## Objective
Count how many lines include "this" and answer with that number only.

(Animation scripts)

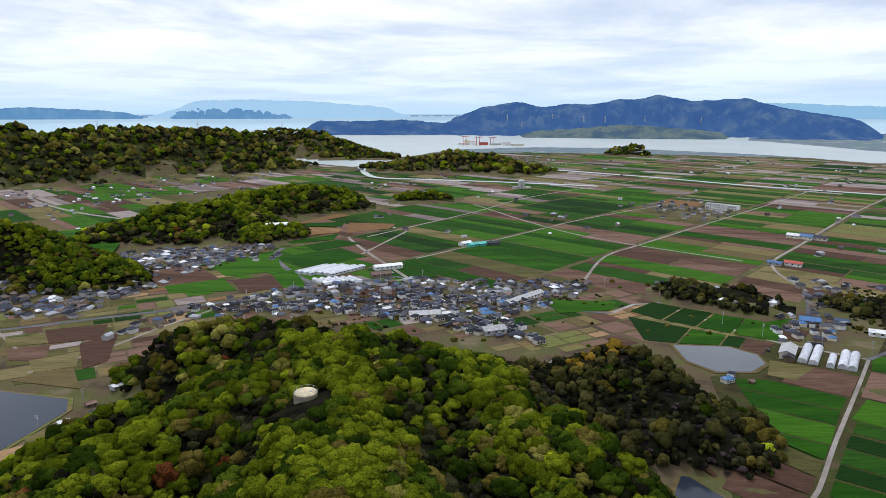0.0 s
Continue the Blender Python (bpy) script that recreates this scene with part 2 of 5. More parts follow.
GREY = plain("grey_concrete", (0.38, 0.38, 0.37))
STEEL = plain("galvanised_steel", (0.42, 0.43, 0.44), 0.5, metal=0.6)
GLASS = plain("dark_window", (0.045, 0.055, 0.065), 0.15, spec=0.6)
SLATE = plain("grey_roof_tiles", (0.075, 0.078, 0.09), 0.8, each=0.9, spec=0.1)
BLUE = plain("blue_roof", (0.05, 0.14, 0.30), 0.5)
TEAL = plain("teal_sheet", (0.10, 0.46, 0.40), 0.5)
RED = plain("red_roof", (0.38, 0.07, 0.045), 0.6)
BROWN = plain("brown_roof", (0.17, 0.10, 0.07), 0.7, each=0.6)
WOOD = plain("weathered_wood", (0.16, 0.12, 0.085), 0.85, each=0.5)

# ---------------------------------------------------------------- helpers of this scene
FAR = 2800.0  # past this the plan is drawn ever closer together: the lens sees 5 km


def squeeze(d):
    return np.where(d <= FAR, d, FAR + 2000 * (1 - np.exp(-(np.maximum(d, FAR) - FAR) / 2000)))


def placed(p):
    """Plan points (n, 3) with the far ground drawn together."""
    p = np.asarray(p, float)
    d = np.maximum(np.hypot(p[:, 0], p[:, 1]), 1e-6)
    k = squeeze(d) / d
    return np.stack([p[:, 0] * k, p[:, 1] * k, np.where(d > FAR, EYE - (EYE - p[:, 2]) * k, p[:, 2])], 1)


def mesh_from(name, verts, faces, mats, idx=None, smooth=False):
    """faces: an (n, 3) or (n, 4) array."""
    verts, faces = np.asarray(verts, np.float32), np.asarray(faces, np.int32)
    me = bpy.data.meshes.new(name)
    n, k = faces.shape
    me.vertices.add(len(verts))
    me.vertices.foreach_set("co", verts.ravel())
    me.loops.add(n * k)
    me.loops.foreach_set("vertex_index", faces.ravel())
    me.polygons.add(n)
    me.polygons.foreach_set("loop_start", np.arange(0, n * k, k, dtype=np.int32))
    for m in mats:
        me.materials.append(m)
    if idx is not None:
        me.polygons.foreach_set("material_index", np.asarray(idx, np.int32))
    me.polygons.foreach_set("use_smooth", np.full(n, smooth))
    me.update(calc_edges=True)
    me.validate()
    return me


def part(name, bm, material, parent, label=""):
    me = bpy.data.meshes.new(name)
    bm.to_mesh(me)
    bm.free()
    me.materials.append(material)
    ob = new(name, me)
    ob.parent = parent
    return tagged(ob, label)


def box(bm, x0, x1, y0, y1, z0, z1):
    v = [bm.verts.new(c) for c in ((x0, y0, z0), (x1, y0, z0), (x1, y1, z0), (x0, y1, z0), (x0, y0, z1), (x1, y0, z1), (x1, y1, z1), (x0, y1, z1))]
    for f in ((3, 2, 1, 0), (4, 5, 6, 7), (0, 1, 5, 4), (1, 2, 6, 5), (2, 3, 7, 6), (3, 0, 4, 7)):
        bm.faces.new([v[i] for i in f])
    return bm


def polar(bearing, d):
    return d * math.sin(radians(bearing)), d * math.cos(radians(bearing))


def inside(poly, x, y):
    x, y = np.asarray(x, float), np.asarray(y, float)
    r = np.zeros(x.shape, bool)
    for (x0, y0), (x1, y1) in zip(poly, poly[1:] + poly[:1]):
        if y0 != y1:
            r ^= ((y0 > y) != (y1 > y)) & (x < (x1 - x0) * (y - y0) / (y1 - y0) + x0)
    return r


def wave(x, y, s, seed=0.0):
    """Cheap smooth noise, about -1 to 1, over s metres."""
    x, y = np.asarray(x) / s, np.asarray(y) / s
    return (np.sin(1.7 * x + 2.3 * y + seed) + np.sin(-2.1 * x + 1.3 * y + 2.0 * seed + 1.0) + np.sin(3.1 * x + 0.7 * y + 3.1 * seed)
            + 0.7 * np.sin(4.3 * y - 2.9 * x + seed * 1.7) + 0.6 * np.sin(5.2 * x + 4.1 * y + seed * 0.6)) / 3.2


# ---------------------------------------------------------------- hills: crest lines (x, y, height) and the half width of each
CRESTS = []


def crest(half_width, *points):
    CRESTS.append((half_width, points))


crest(82, (-130, 190, 37), (-103, 239, 43), (-70, 302, 48), (-23, 309, 50), (14, 279, 46), (36, 245, 42), (42, 205, 46))  # tank
crest(88, (-44, 307, 51), (-37, 227, 55), (-20, 149, 61))  # tanks
crest(60, (-180, 323, 31), (-162, 355, 36), (-112, 353, 44), (-65, 334, 48))  # tankL
crest(46, (62, 372, 10), (90, 388, 22), (108, 360, 24), (116, 326, 20), (110, 296, 13))  # bamboo
crest(38, (222, 579, 6), (246, 569, 11), (260, 541, 8))  # grove1
crest(42, (334, 546, 3), (366, 525, 7), (384, 461, 5), (413, 462, 5))  # grove2
crest(85, (-416, 865, 14), (-358, 880, 36), (-295, 914, 33), (-245, 880, 14))  # midhillA
crest(74, (-360, 986, 22), (-296, 1059, 34), (-230, 1125, 37), (-178, 1135, 30))  # midhillB
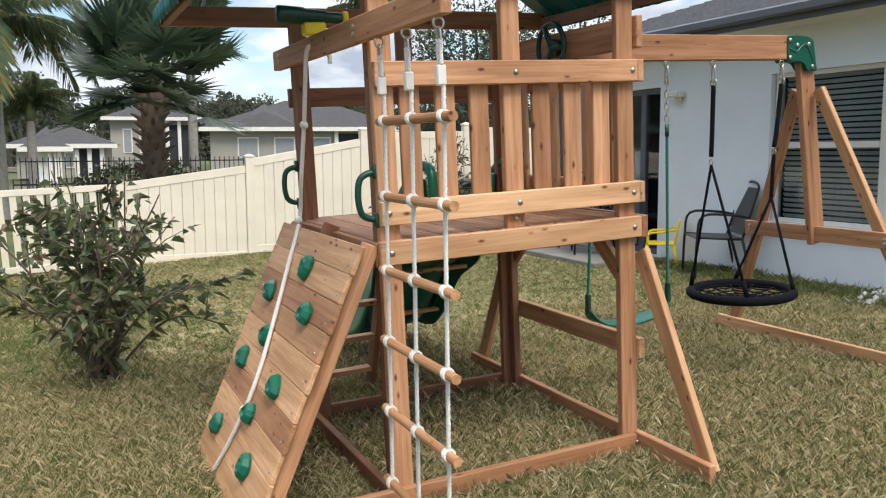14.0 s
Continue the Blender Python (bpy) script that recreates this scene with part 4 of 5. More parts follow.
def ac_unit(x, y):
    z = float(ground_z(x, y))
    t = thing("air_conditioner", x, y, z, 0, label="grey outdoor air conditioner with louvred sides", category="air conditioner")
    h, s = 0.86, 0.42
    part("pad", box(x - s - 0.06, x + s + 0.06, y - s - 0.06, y + s + 0.06, z - 0.02, z + 0.06, 0.01), CONCRETE, t)
    part("core", box(x - s + 0.03, x + s - 0.03, y - s + 0.03, y + s - 0.03, z + 0.06, z + h, 0.02), IRON, t)
    me1 = finish(box(-s, s, -0.012, 0.012, -0.011, 0.011, 0.003), "louvre", ACGREY)
    for k in range(22):
        zz = z + 0.1 + k * 0.033
        part("louvre", me1, None, t, "", pose(x, y - s, zz))
        part("louvre", me1, None, t, "", pose(x - s, y, zz, 0, 0, 90))
    for sx, sy in ((-1, -1), (-1, 1), (1, -1)):
        part("corner", box(x + sx * s - 0.03, x + sx * s + 0.03, y + sy * s - 0.03, y + sy * s + 0.03, z + 0.06, z + h, 0.012), ACGREY, t)
    part("top", lathe([(s * 1.38, 0.0), (s * 1.36, 0.03), (s * 1.2, 0.055), (s * 0.9, 0.06)], 4), ACGREY, t, "", pose(x, y, z + h, 0, 0, 45))
    part("service_panel", box(x + s - 0.16, x + s + 0.02, y - s - 0.035, y - s - 0.014, z + 0.3, z + h - 0.02, 0.004), ACPALE, t, "pale service panel")
    part("data_plate", box(x + s - 0.12, x + s - 0.06, y - s - 0.04, y - s - 0.037, z + 0.52, z + 0.72), PAPER, t, "white data plate")
    return t


ac_unit(4.42, 8.55)


def patio_chair(x, y, rz, cushion=False):
    """A sling chair facing its own +y: tube frame, arms, fabric seat and back."""
    z = HZ if y > 4.75 else float(ground_z(x, y))
    m = pose(x, y, z, 0, 0, rz)
    t = thing("patio_chair", x, y, z, rz, label="black steel patio chair with dark sling fabric", category="chair", group="patio chairs")
    hw = 0.27
    for s in (-1, 1):
        part("frame", tube(spline([(s * hw, 0.26, 0.0), (s * hw, 0.25, 0.4), (s * hw, 0.2, 0.64), (s * hw, -0.1, 0.65), (s * hw, -0.27, 0.62)], 4), 0.014, 7), IRON, t, "black steel arm and leg", m, True)
        part("leg", tube([(s * hw, -0.3, 0.0), (s * hw, -0.2, 0.42)], 0.014, 7), IRON, t, "", m, True)
        part("seat_rail", tube([(s * hw * 0.95, 0.26, 0.42), (s * hw * 0.95, -0.22, 0.4)], 0.012, 6), IRON, t, "", m, True)
    back = spline([(-hw, -0.2, 0.4), (-hw, -0.32, 0.82), (-hw * 0.85, -0.36, 0.94), (0, -0.37, 0.98), (hw * 0.85, -0.36, 0.94), (hw, -0.32, 0.82), (hw, -0.2, 0.4)], 5)
    part("back_frame", tube(back, 0.013, 7), IRON, t, "", m, True)
    part("seat", box(-hw * 0.93, hw * 0.93, -0.21, 0.26, 0.405, 0.417, 0.004), SLING, t, "", m)
    part("backrest", box(-hw * 0.93, hw * 0.93, -0.006, 0.006, 0.0, 0.5, 0.004), SLING, t, "", m @ pose(0, -0.225, 0.44, 16, 0, 0))
    if cushion:
        bm = box(-0.26, 0.26, -0.24, 0.24, 0.0, 0.11, 0.04)
        part_ob = part("cushion_body", bm, CUSHION, None, "", pose(x, y, z + 0.42, 6, 4, rz))
        part_ob.name = "cushion"
        tagged(part_ob, label="white seat cushion with a red patch on a chair", category="cushion")
        part("patch", box(-0.12, -0.06, -0.247, -0.243, 0.03, 0.08, 0.001), RED, part_ob, "red patch", pose(x, y, z + 0.42, 6, 4, rz))
    return t


patio_chair(4.36, 3.5, 62)
patio_chair(4.25, 5.5, 60, True)
patio_chair(4.35, 6.45, 100)


def toy_chair(x, y, rz):
    z = HZ if y > 4.75 else float(ground_z(x, y))
    m = pose(x, y, z, 0, 0, rz)
    t = thing("toy_chair", x, y, z, rz, label="small yellow plastic garden chair", category="chair")
    part("seat", box(-0.17, 0.17, -0.15, 0.17, 0.24, 0.262, 0.01), YELLOW, t, "", m)
    for sx in (-1, 1):
        part("leg", tube([(sx * 0.15, 0.15, 0.24), (sx * 0.17, 0.18, 0.0)], 0.02, 7, taper=0.014), YELLOW, t, "", m, True)
        part("leg", tube([(sx * 0.15, -0.14, 0.24), (sx * 0.17, -0.18, 0.0)], 0.02, 7, taper=0.014), YELLOW, t, "", m, True)
        part("arm", tube(spline([(sx * 0.16, 0.15, 0.25), (sx * 0.175, 0.13, 0.37), (sx * 0.175, -0.02, 0.39), (sx * 0.165, -0.16, 0.42)], 4), 0.014, 7), YELLOW, t, "", m, True)
    bm = box(-0.17, 0.17, -0.011, 0.011, 0.0, 0.1, 0.006)
    add_box(bm, -0.16, 0.16, -0.011, 0.011, 0.14, 0.28, 0.006)
    for x0 in (-0.17, -0.03, 0.12):
        add_box(bm, x0, x0 + 0.05, -0.009, 0.009, 0.08, 0.16)
    part("backrest", bm, YELLOW, t, "", m @ pose(0, -0.15, 0.25, 12, 0, 0))
    return t


toy_chair(4.4, 4.4, 50)

# ---- plants ----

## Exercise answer
4